Campus Access Master's Thesis

Degree Name

Master of Science in Environmental Engineering (MS)

Administrative Home Department

Department of Civil and Environmental Engineering

Advisor 1

Daisuke Minakata

Committee Member 1

David W Hand

Committee Member 2

Alex S Mayer


Advanced oxidation processes (AOPs) are attractive and promising technologies to control new and emerging organic chemicals in natural waterways and engineered water treatment processes. Highly reactive hydroxyl radicals (HO) are produced in AOPs and destroy hazardous organic compounds via the complicated radical reactions. A number of experimental studies in the literature revealed that peroxyl radical reactions are the key reaction mechanisms to understand the complete fate of organic compounds degradation. In this study, we use a combination of experimental and theoretical approaches to understand multi-channel multi-steps peroxyl radical reaction pathways and kinetics in two types of AOPs: Ultraviolet (UV) light combined with Hydrogen peroxide (UV/H2O2) and UV combined with free Chlorine.
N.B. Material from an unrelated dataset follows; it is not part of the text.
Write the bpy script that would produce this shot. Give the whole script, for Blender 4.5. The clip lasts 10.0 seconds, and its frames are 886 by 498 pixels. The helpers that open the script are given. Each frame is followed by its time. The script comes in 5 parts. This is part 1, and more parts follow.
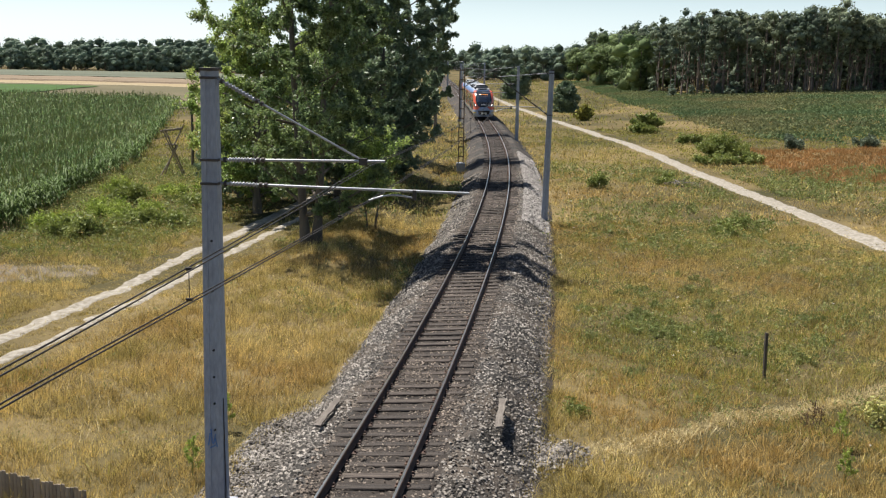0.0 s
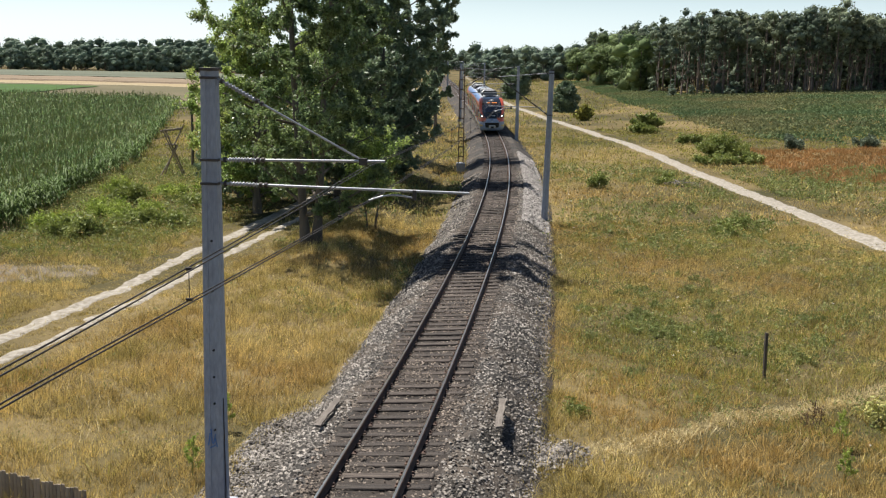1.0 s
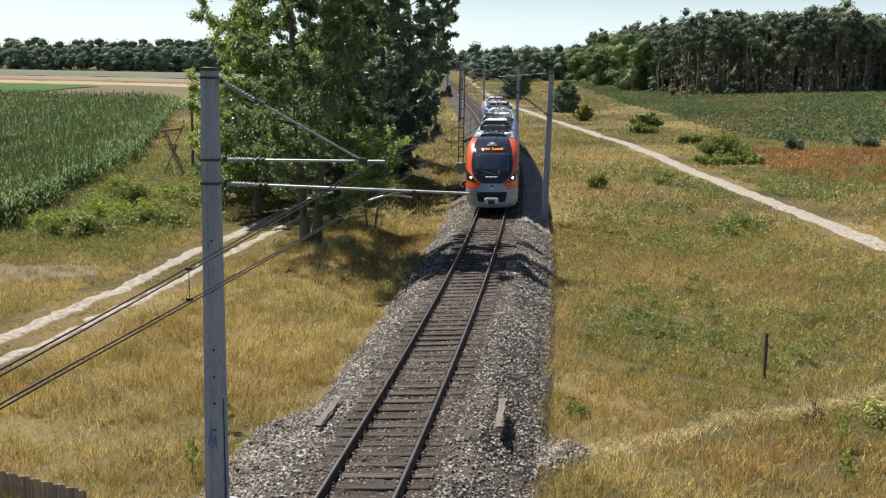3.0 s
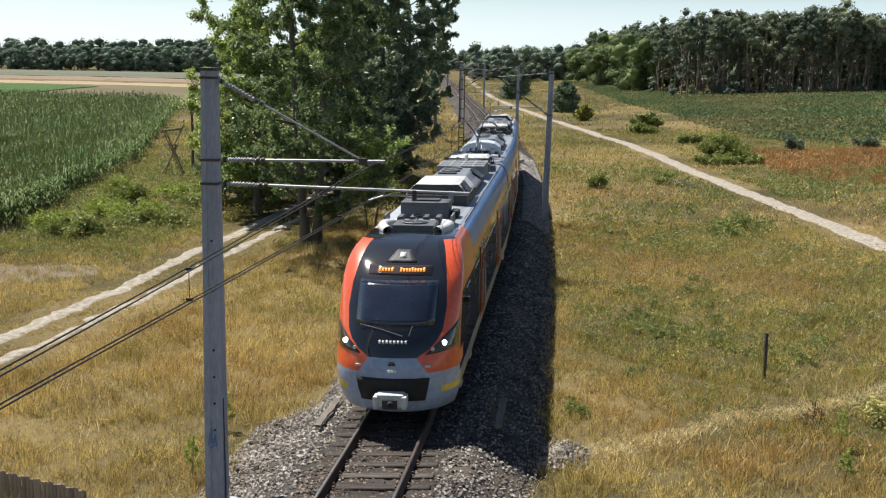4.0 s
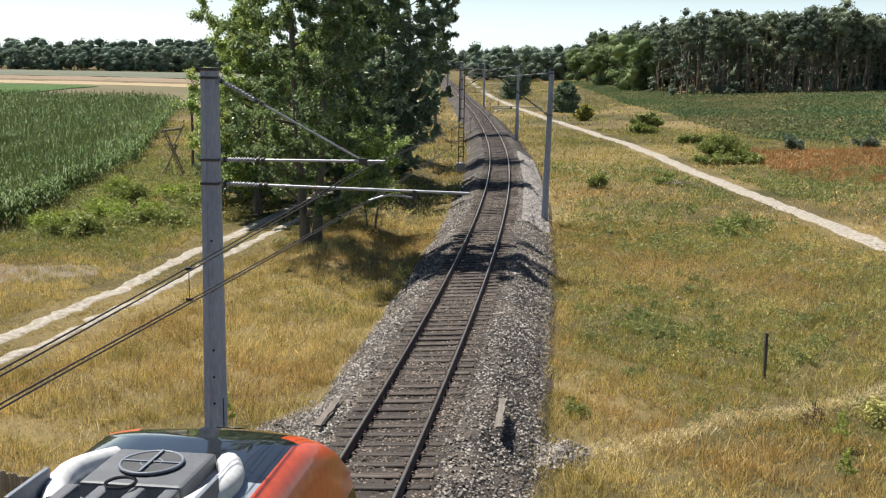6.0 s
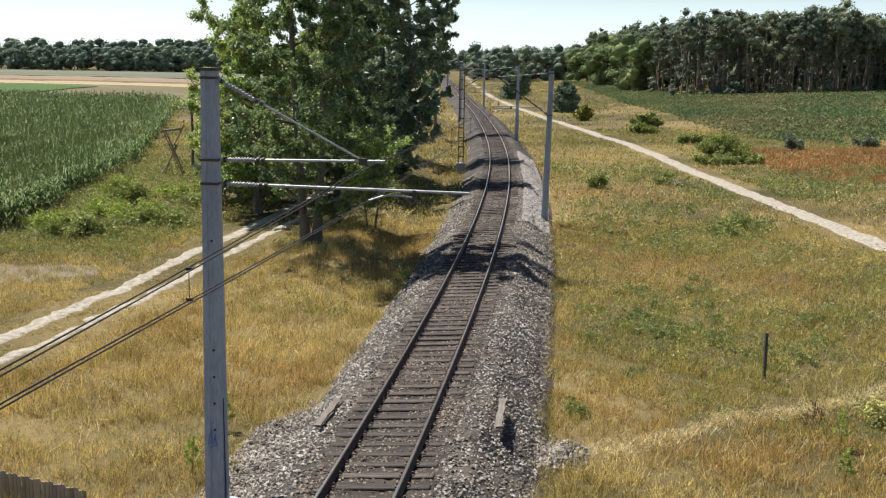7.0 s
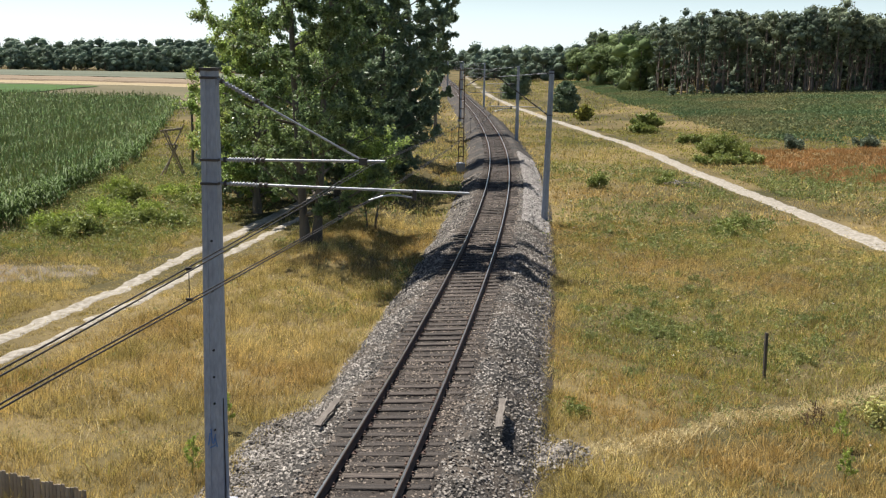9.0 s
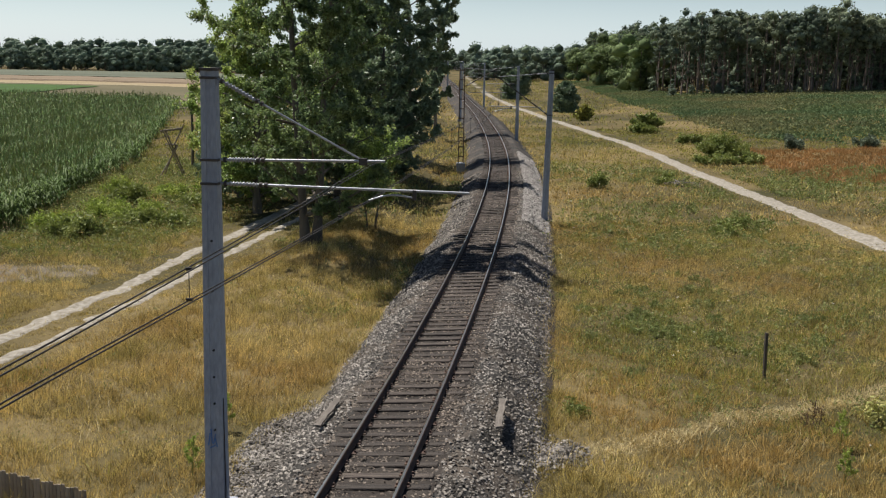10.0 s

We use ab initio quantum mechanical calculations to understand the kinetics and thermodynamic properties of the elementary reactions. The elementary reactions and associated rate constants are used to simulate the concentration profiles of parent compound and byproducts over time using ordinary differential equation numerical solvers. Finally, the predicted concentration profiles are compared to those that are obtained from the laboratory bench-scale experiments and/or past work reported in the literature.